Mas tenho que lhe fazer justiça, senhor ex-ministro desse ramo: tem que amar obsessivamente o Fernando para levar a vida a comprar “tudo” dele (“Eu tenho tudo!”, gabou-se à entrevistadora), até a sua colecção de selos, “os óculos que usava” (lembre-se do que a esse respeito lhe disse há pouco!), “a biblioteca pessoal dele” (então a da Casa Pessoa é imitação?). E eu amo quem ama o Fernando. Por isso, dê cá um abraço e continue a coleccionar “tudo”, objectos e informações sobre ele e os seus arredores, nos quais resido. Prometo que se comprar a Arca, como diz ter intenção, para a doar à Casa Pessoa, eu até lhe confidencio uma porção de coisas que mais ninguém sabe para o seu próximo livro! Faça isso, senhor ex-ministro da Justiça, com o que dará uma justa bofetada ao Estado português, que não comprou, no último leilão dos pertences do Fernando, esse símbolo da nossa identidade nacional, adquirido por um particular, aliás por um preço irrisório. E pensar que, com o dinheiro que foi e continua a ir buscar aos nossos bolsos para pagar os roubos feitos no BPN pelos parceiros e vizinhos do nosso Presidente, o Estado compraria essa arca milhões de vezes!
Prometo que me vou avidamente precipitar sobre o seu livro.
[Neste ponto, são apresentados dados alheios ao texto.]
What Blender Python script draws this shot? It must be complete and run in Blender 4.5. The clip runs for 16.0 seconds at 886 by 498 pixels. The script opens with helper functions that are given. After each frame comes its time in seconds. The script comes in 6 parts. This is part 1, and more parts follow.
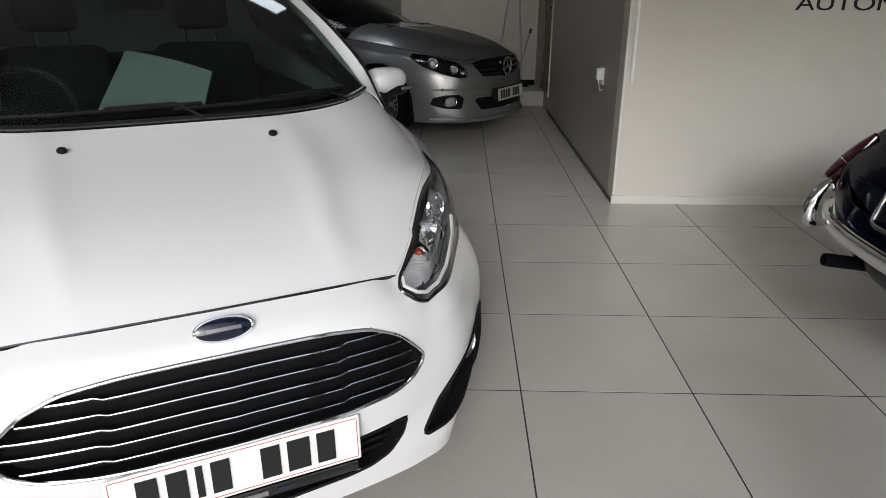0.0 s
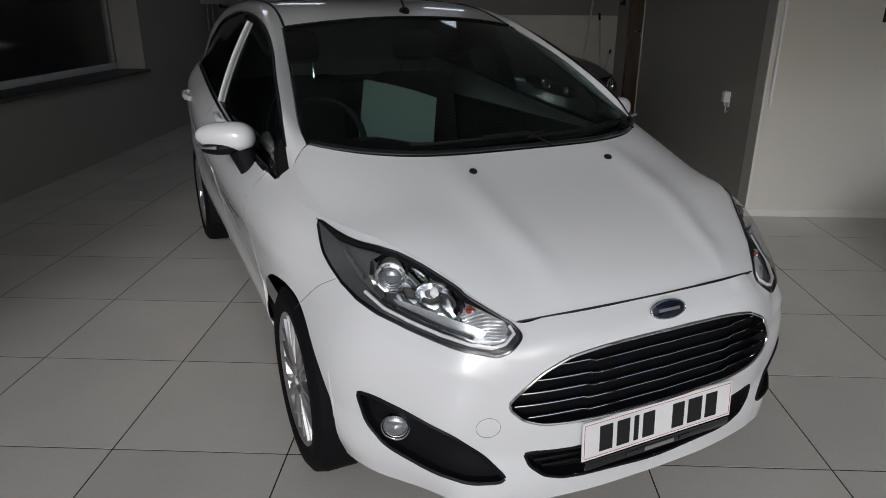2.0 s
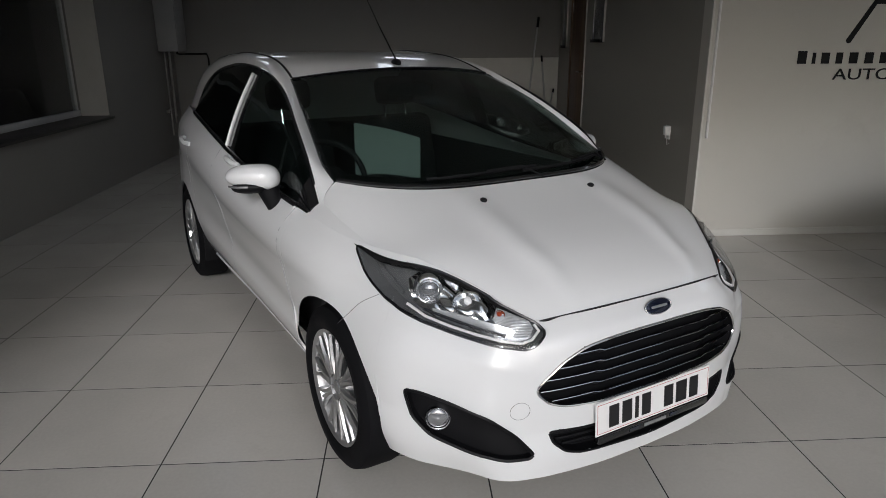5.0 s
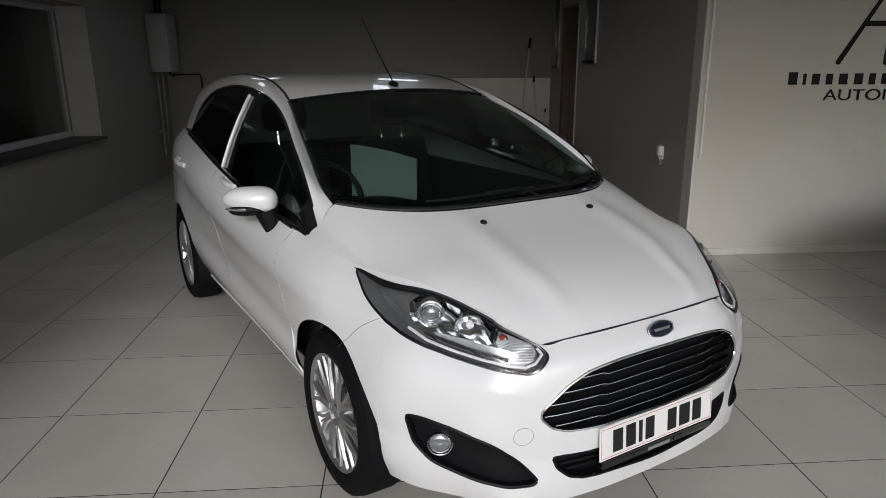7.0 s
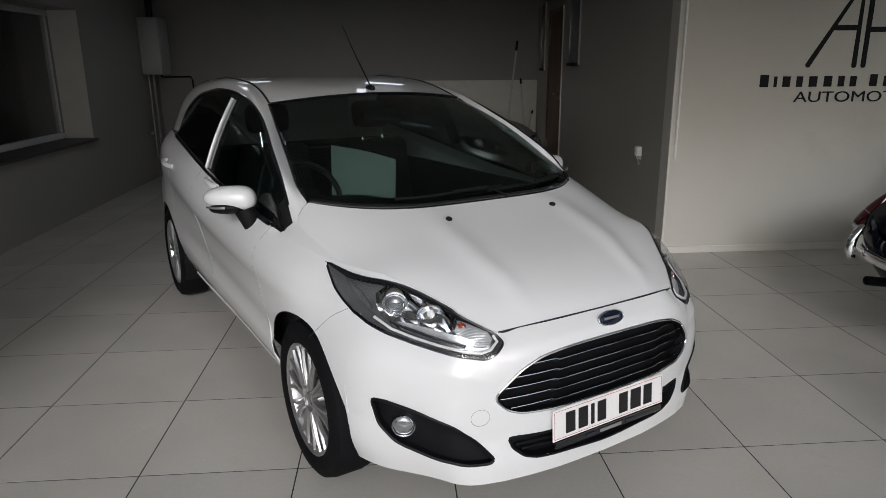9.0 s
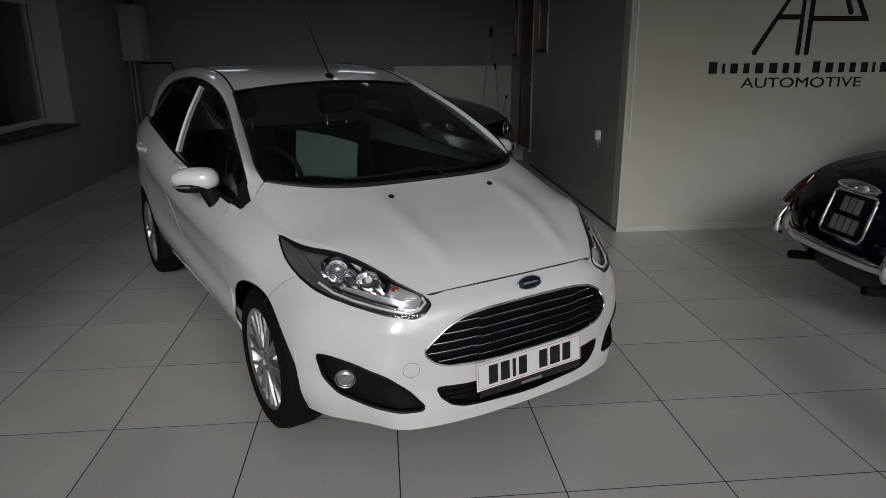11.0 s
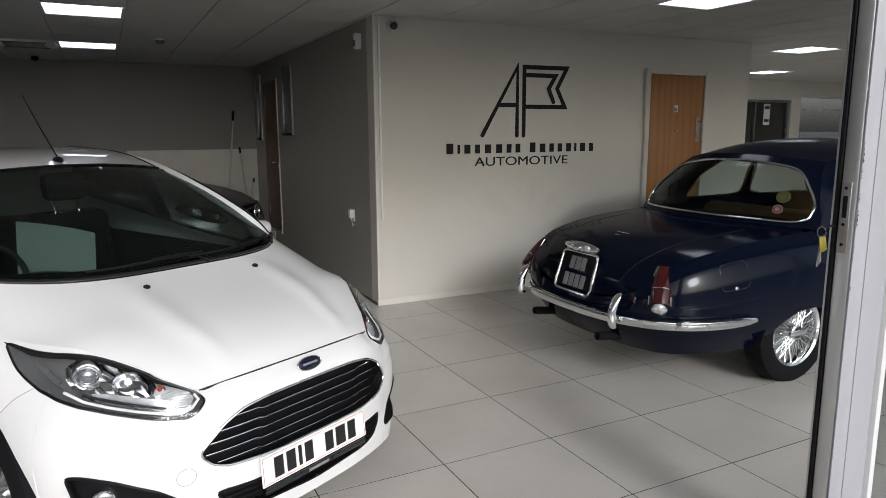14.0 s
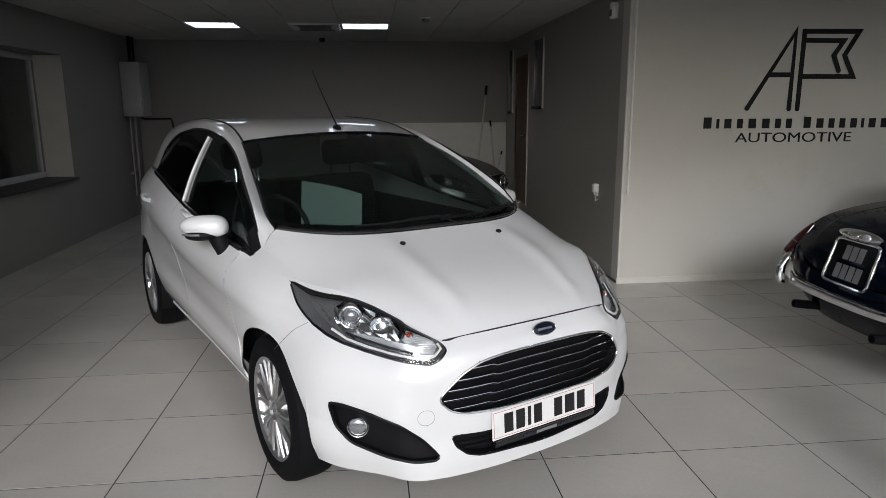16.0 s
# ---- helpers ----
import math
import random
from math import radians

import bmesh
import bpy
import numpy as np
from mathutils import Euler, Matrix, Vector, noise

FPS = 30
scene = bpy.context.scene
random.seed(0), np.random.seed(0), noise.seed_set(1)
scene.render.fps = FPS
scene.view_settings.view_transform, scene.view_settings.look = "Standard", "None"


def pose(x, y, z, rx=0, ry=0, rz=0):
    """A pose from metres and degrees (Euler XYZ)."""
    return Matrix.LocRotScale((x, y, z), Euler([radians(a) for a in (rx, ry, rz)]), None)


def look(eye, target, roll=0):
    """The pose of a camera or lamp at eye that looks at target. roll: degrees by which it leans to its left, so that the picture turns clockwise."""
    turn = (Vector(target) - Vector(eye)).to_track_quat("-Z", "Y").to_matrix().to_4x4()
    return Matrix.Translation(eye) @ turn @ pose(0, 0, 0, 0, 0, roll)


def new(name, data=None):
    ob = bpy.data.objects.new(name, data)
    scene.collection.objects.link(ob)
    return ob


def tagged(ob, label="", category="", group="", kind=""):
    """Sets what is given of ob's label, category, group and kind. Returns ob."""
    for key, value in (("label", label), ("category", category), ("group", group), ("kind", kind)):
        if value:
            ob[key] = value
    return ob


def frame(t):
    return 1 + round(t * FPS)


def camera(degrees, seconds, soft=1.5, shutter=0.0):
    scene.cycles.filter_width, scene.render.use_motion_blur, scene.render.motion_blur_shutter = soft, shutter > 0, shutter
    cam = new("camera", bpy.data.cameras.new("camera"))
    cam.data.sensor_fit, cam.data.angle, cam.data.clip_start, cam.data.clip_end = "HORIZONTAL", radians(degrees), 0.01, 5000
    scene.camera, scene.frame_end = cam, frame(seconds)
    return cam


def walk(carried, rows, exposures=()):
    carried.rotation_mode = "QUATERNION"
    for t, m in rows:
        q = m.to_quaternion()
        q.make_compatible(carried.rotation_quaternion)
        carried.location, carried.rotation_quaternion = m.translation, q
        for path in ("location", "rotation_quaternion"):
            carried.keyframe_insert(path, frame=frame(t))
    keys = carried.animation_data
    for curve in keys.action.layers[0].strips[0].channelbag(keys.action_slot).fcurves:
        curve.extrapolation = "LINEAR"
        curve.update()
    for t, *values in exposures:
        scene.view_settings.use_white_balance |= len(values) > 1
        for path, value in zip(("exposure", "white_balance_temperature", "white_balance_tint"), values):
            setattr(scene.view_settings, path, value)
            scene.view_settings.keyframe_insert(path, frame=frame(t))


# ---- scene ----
cam = camera(66.7, 16.0, 0.4)
PATH = [
    (0, (-0.226, -2.035, 1.314), (-0.271, -0.169, 0.595), 0.2),
    (0.5, (-0.341, -2.093, 1.33), (-0.4, -0.227, 0.614), 0.2),
    (1, (-0.602, -2.318, 1.405), (-0.675, -0.449, 0.698), 0.3),
    (1.5, (-0.927, -2.517, 1.459), (-1.005, -0.644, 0.761), 0.4),
    (2, (-1.209, -2.471, 1.431), (-1.279, -0.594, 0.744), 0.3),
    (2.5, (-1.401, -2.59, 1.458), (-1.455, -0.705, 0.794), 0.1),
    (3, (-1.477, -2.752, 1.478), (-1.485, -0.858, 0.837), 0.0),
    (3.5, (-1.472, -2.784, 1.473), (-1.45, -0.884, 0.848), -0.1),
    (4, (-1.455, -2.791, 1.476), (-1.399, -0.886, 0.87), -0.2),
    (6.5, (-1.502, -2.817, 1.499), (-1.371, -0.9, 0.945), -0.3),
    (7, (-1.502, -2.786, 1.498), (-1.369, -0.863, 0.965), -0.3),
    (7.5, (-1.421, -2.792, 1.512), (-1.284, -0.866, 0.989), -0.4),
    (8, (-1.408, -2.824, 1.516), (-1.267, -0.898, 0.996), -0.4),
    (10.5, (-1.344, -3.164, 1.51), (-1.199, -1.251, 0.945), -0.3),
    (11, (-1.226, -3.237, 1.545), (-1.055, -1.329, 0.972), -0.4),
    (11.5, (-1.19, -3.27, 1.612), (-0.695, -1.41, 1.07), -0.3),
    (12, (-1.174, -3.267, 1.618), (-0.426, -1.469, 1.161), -0.3),
    (12.5, (-1.165, -3.282, 1.6), (-0.306, -1.519, 1.204), -0.4),
    (13, (-1.149, -3.285, 1.589), (-0.226, -1.547, 1.23), -0.5),
    (13.5, (-1.191, -3.252, 1.549), (-0.247, -1.521, 1.209), -0.4),
    (14, (-1.302, -3.209, 1.529), (-0.422, -1.447, 1.184), -0.3),
    (14.5, (-1.348, -3.206, 1.503), (-0.751, -1.332, 1.143), -0.2),
    (15, (-1.34, -3.221, 1.493), (-0.984, -1.289, 1.117), -0.3),
    (15.5, (-1.33, -3.227, 1.496), (-1.079, -1.283, 1.102), -0.2),
    (16, (-1.316, -3.234, 1.505), (-1.111, -1.287, 1.094), -0.2),
]
walk(cam, [(t, look(eye, target, roll)) for t, eye, target, roll in PATH],
     [(t, stops + 0.10, kelvin, 11.5) for t, stops, kelvin in [(0, -0.09, 6090), (0.8, -0.27, 6000), (1.5, -0.75, 5950), (2.0, -0.93, 5940), (3.0, -0.85, 5940), (4.2, -0.74, 6000), (6.5, -0.58, 6070), (8.0, -0.53, 6070), (10.5, -0.93, 6030), (11.0, -1.18, 6040), (11.5, -0.98, 6020), (12.0, -0.45, 6020), (12.5, -0.10, 6030), (13.5, 0.08, 6110), (14.5, -0.09, 6090), (15.0, -0.22, 6030), (16.0, -0.36, 5990)]])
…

Se o senhor entretanto comprar a arca, quem sabe se eu até vou escrever que saber o nome da sapataria onde o Fernando se calçava, e da rua da tabacaria que me inspirou e da lavadeira Irene e sua filha Guiomar é perfeitamente indispensável para entender a nossa obra – nossa, sim, que detenho um razoável número de quotas nessa empresa.